What needs to be done → Report, word for word, every line of the material that contains "Python".

Task data →
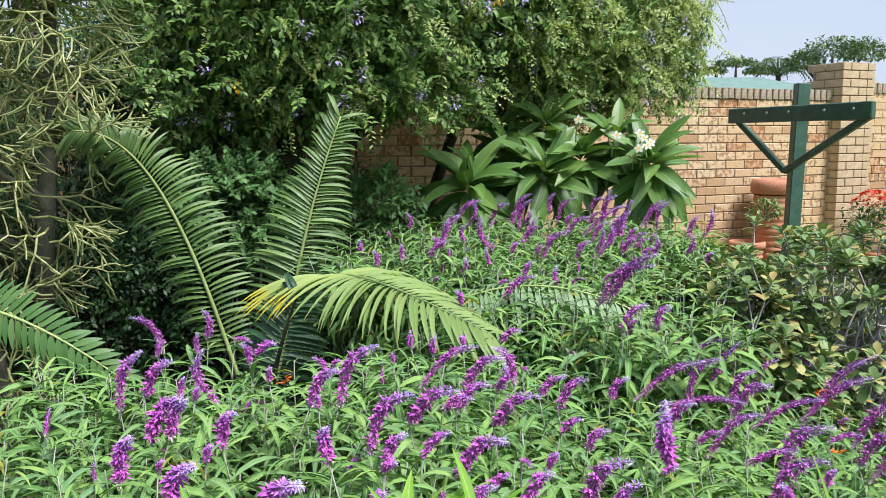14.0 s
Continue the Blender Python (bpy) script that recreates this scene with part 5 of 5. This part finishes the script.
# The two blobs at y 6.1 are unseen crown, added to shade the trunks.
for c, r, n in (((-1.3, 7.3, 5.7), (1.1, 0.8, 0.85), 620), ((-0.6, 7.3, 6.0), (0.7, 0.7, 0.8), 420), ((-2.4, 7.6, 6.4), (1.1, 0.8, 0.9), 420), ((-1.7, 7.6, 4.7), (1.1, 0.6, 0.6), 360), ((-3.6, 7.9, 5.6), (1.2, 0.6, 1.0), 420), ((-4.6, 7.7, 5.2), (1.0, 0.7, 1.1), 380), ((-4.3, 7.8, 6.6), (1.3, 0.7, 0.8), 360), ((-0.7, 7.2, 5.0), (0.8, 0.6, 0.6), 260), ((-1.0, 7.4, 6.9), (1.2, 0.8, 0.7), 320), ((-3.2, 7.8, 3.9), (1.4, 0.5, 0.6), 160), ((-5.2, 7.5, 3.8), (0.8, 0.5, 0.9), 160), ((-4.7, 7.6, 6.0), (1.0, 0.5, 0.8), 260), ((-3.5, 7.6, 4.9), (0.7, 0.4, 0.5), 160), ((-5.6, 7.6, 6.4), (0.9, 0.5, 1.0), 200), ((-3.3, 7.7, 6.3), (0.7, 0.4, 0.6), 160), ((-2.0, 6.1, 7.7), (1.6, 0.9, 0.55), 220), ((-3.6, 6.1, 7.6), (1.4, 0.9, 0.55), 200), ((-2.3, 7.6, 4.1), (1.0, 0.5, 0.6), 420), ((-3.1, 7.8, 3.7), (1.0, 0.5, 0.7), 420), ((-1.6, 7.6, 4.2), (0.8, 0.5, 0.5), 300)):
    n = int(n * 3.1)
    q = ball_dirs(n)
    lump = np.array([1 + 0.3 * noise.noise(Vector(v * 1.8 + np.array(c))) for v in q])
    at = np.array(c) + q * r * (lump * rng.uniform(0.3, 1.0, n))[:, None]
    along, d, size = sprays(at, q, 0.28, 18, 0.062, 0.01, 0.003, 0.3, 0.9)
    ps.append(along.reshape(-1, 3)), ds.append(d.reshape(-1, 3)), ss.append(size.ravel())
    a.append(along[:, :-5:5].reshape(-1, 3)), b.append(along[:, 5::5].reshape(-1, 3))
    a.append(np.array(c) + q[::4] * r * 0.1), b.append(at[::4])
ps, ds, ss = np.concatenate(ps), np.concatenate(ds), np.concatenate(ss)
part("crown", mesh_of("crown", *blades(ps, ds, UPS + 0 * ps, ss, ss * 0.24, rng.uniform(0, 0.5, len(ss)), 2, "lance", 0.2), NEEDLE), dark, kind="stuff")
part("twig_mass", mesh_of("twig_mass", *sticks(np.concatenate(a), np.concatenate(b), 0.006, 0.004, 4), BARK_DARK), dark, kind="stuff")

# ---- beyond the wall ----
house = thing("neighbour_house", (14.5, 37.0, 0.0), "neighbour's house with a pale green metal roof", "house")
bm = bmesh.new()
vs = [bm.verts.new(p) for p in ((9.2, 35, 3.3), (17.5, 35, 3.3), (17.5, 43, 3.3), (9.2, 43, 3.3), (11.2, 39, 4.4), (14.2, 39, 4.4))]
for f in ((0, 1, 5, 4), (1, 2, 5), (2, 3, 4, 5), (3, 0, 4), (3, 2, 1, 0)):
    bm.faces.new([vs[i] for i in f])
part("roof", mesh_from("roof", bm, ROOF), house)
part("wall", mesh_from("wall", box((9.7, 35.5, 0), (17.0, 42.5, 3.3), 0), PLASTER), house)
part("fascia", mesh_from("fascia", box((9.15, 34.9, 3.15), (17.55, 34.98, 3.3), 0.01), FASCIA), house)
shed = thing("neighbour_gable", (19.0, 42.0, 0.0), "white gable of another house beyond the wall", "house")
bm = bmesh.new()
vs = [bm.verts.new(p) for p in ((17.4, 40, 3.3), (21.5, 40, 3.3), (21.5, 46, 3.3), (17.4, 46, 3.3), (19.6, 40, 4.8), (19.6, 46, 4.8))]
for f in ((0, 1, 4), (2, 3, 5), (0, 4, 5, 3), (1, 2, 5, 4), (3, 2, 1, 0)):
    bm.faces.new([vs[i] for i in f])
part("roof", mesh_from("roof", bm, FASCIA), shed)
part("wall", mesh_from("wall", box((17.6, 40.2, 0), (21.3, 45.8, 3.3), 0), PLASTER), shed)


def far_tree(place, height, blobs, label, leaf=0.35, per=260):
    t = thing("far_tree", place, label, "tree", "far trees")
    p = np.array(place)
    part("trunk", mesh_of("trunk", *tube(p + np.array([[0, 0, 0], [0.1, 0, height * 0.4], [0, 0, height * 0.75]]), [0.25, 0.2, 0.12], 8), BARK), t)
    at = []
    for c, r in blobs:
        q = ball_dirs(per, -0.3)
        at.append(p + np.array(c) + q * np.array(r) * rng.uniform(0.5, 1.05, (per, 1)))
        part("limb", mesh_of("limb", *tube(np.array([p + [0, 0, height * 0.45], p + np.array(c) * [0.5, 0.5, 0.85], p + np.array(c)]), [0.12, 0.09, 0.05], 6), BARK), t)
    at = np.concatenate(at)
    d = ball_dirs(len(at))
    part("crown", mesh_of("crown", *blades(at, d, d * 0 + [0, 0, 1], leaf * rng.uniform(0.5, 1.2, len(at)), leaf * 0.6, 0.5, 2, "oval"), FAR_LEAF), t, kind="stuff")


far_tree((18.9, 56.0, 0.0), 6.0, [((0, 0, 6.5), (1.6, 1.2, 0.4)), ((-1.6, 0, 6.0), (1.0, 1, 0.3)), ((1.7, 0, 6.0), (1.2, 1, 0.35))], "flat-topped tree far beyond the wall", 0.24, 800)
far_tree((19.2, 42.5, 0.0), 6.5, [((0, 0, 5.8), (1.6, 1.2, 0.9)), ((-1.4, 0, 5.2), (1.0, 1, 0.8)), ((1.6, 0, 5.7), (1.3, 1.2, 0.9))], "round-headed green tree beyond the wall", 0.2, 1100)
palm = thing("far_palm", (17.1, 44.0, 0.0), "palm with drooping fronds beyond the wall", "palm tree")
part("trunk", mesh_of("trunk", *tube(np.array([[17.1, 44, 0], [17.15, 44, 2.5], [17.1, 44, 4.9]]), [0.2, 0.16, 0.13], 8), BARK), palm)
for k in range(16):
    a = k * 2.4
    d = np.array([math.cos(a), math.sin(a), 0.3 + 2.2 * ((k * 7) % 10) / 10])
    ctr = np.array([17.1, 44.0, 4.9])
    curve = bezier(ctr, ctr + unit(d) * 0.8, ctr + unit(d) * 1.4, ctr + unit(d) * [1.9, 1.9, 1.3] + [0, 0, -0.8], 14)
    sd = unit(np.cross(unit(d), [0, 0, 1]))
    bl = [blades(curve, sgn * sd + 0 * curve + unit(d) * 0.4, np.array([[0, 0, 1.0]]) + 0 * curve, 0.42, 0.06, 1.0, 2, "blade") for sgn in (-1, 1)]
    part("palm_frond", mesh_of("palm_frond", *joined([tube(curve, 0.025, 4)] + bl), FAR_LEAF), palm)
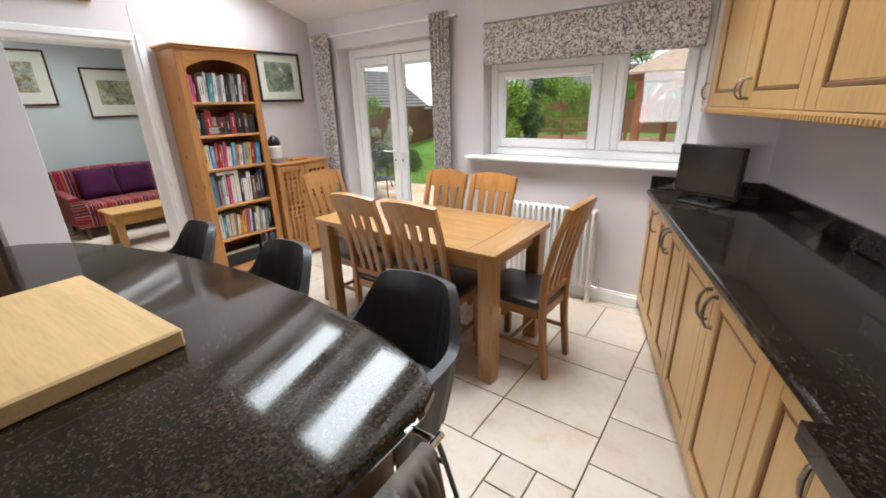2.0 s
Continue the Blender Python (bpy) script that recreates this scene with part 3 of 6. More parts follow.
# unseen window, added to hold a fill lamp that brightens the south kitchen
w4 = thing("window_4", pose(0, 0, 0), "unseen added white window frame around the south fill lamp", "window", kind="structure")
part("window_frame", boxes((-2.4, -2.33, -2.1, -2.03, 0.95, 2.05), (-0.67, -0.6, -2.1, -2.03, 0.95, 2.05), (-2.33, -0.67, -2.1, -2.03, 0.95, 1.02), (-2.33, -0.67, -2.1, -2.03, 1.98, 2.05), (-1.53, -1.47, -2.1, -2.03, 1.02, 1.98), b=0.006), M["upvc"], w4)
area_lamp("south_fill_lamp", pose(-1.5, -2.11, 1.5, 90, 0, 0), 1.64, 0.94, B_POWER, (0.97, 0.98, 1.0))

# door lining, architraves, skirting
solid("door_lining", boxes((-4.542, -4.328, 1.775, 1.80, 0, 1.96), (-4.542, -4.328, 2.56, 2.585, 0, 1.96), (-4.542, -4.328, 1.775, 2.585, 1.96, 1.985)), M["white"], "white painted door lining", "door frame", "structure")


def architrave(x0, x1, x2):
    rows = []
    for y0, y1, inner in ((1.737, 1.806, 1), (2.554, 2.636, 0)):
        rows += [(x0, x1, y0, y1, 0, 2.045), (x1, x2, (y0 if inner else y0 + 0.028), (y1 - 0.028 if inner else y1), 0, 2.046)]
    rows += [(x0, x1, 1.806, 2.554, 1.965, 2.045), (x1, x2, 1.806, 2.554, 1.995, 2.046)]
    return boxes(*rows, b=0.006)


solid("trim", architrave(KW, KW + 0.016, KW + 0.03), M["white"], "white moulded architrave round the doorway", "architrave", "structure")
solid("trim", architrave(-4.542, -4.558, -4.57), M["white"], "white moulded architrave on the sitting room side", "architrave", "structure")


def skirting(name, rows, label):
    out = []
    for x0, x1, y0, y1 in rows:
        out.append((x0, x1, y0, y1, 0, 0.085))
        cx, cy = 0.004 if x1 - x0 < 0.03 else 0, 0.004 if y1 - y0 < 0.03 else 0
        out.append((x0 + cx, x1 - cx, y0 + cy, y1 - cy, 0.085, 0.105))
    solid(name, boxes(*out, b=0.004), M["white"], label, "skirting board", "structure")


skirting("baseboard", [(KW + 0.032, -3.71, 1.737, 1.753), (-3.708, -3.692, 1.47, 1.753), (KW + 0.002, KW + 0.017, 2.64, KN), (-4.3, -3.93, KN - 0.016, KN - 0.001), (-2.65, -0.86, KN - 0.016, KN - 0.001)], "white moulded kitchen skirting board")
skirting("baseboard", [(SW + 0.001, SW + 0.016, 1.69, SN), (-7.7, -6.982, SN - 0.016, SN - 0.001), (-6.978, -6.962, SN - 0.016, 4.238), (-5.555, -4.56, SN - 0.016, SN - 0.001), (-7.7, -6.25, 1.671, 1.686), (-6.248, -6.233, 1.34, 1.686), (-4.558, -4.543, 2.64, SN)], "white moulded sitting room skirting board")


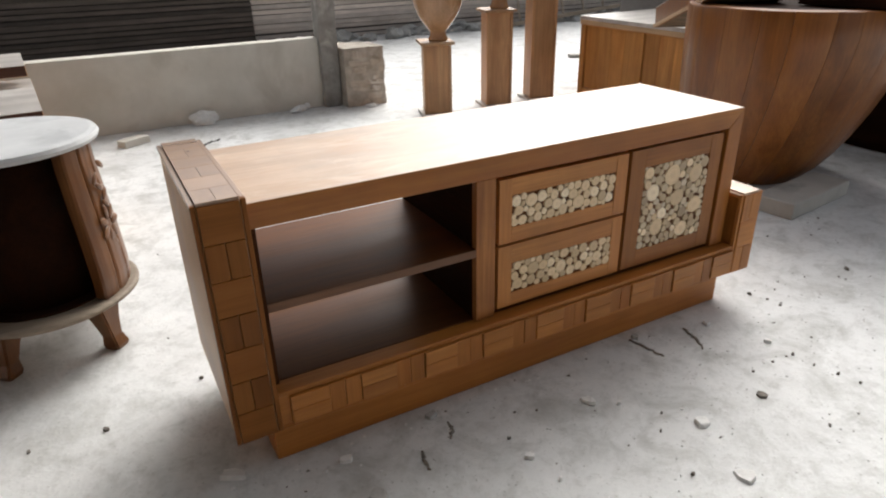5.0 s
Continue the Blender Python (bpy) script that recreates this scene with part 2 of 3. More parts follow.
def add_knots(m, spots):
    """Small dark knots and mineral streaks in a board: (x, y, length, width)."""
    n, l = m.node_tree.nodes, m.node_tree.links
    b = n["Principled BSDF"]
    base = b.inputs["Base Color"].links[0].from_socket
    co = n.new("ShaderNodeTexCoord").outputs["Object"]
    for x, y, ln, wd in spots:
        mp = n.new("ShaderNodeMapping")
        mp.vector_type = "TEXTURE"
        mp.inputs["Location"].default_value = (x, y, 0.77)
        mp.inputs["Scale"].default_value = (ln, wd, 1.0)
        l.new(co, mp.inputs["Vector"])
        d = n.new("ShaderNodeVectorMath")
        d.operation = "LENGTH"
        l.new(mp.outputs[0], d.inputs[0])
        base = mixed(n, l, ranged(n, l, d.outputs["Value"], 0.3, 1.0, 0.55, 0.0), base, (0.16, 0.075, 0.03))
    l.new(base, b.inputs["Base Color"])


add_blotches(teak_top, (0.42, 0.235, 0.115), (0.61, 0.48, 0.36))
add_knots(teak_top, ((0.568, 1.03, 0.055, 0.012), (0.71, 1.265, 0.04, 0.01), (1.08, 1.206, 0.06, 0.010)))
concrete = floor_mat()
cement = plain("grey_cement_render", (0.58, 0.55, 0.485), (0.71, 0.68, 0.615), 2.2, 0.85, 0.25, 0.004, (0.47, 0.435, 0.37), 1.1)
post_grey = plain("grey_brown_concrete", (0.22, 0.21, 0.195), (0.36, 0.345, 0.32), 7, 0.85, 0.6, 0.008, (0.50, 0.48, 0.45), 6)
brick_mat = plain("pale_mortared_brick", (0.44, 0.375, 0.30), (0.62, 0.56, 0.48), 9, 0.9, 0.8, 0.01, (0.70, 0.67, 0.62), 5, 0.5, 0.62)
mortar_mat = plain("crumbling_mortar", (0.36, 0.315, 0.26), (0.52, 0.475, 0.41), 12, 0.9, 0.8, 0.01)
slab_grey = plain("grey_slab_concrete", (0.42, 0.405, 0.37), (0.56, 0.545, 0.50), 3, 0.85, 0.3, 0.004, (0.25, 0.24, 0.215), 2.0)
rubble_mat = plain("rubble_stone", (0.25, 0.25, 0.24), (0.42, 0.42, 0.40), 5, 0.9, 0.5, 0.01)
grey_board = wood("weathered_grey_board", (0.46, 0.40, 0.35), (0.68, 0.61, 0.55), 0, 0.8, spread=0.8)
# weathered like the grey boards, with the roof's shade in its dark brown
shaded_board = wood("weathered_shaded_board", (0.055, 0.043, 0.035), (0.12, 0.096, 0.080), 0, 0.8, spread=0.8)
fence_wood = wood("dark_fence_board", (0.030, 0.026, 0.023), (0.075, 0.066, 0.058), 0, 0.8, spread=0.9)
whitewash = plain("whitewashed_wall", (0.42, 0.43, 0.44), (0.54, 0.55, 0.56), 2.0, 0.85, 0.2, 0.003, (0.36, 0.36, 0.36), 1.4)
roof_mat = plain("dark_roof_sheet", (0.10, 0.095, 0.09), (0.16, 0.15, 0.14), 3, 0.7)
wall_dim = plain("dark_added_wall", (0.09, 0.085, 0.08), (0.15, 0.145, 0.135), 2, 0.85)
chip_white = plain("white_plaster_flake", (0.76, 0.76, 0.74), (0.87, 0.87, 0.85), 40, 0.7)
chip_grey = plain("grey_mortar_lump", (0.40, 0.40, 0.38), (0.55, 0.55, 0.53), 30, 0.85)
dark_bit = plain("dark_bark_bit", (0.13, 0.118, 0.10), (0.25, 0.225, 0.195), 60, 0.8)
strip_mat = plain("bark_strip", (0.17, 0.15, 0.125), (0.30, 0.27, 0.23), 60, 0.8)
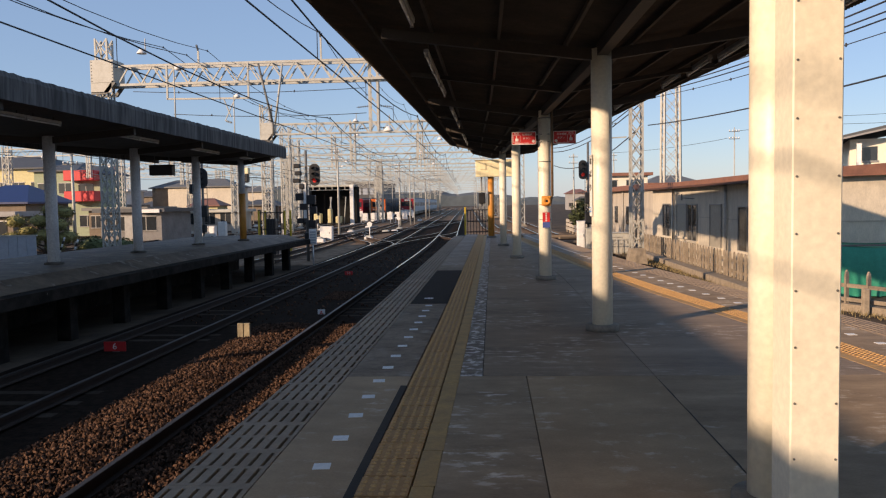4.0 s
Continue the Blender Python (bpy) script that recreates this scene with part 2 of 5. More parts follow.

Task solution →
Continue the Blender Python (bpy) script that recreates this scene with part 5 of 5. This part finishes the script.
Continue the Blender Python (bpy) script that recreates this scene with part 3 of 6. More parts follow.
Continue the Blender Python (bpy) script that recreates this scene with part 2 of 3. More parts follow.
Continue the Blender Python (bpy) script that recreates this scene with part 2 of 5. More parts follow.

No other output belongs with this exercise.